If the metaphor of "ownership" works for you, great. I don't personally like it because the concept of ownership is muddied enough in this society. And it seems to minimize the functions of curation and time. If undergraduates, or any individual faculty member, or a librarian bought what they would like to own, the collection would be the poorer. But all these users, balanced against each other, can help create a really powerful collection. In our music library, undergraduates "own" ML410 and circulating performance parts, and that's about it. Faculty have a deeper stake in the research collection, because they're here longer, and this evolves over time. Since I've been at Kulas, I've witnessed the transformation of the musicology department from a basically Germanic orientation to more of a French orientation, and this has controlled much of our buying. But there's still that strong Germanic layer. There are things we have which bear the imprint of Arthur Shepherd, 60 years ago. So if there's ownership involved, it's like a city where each generation builds in a different style of architecture. And then there's the librarian. I freely admit to a certain amount of "advocacy buying". If there's an obscure composer I'm interested in, others might be interested too, and I'm happy to share that knowledge. But there's an element of balance at work. Several CDs of, say, Rued Langgaard would be appropriate in the collection. Everything recorded of his work would not, as he simply isn't that important a composer. If I want a weird unbalanced collection, I can do that at home. :-)

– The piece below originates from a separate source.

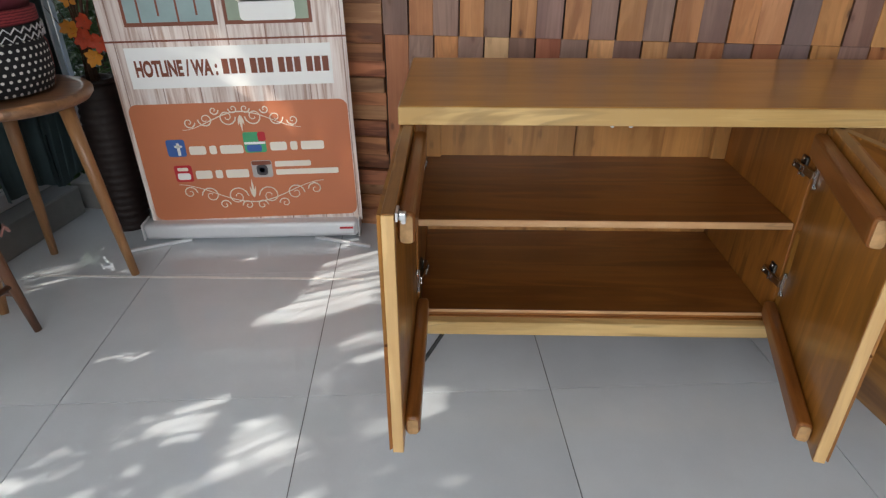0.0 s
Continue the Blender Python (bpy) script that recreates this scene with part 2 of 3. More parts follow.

Right now we're buying opera DVDs. The patron feedback we've gotten suggests that there isn't a constituency for Cute Director Tricks, like Catholics in "les Huegenots" in Nazi uniforms. So I'm going to some trouble to ferret out reviews and find out which productions are "traditional", i.e., have some sort of relationship with what the composer would have expected to see on stage. Does this mean I'm prejudiced against such productions, or that my patrons are? Maybe that's not the relevant question; maybe it's "which type of production serves the needs of my patrons best?"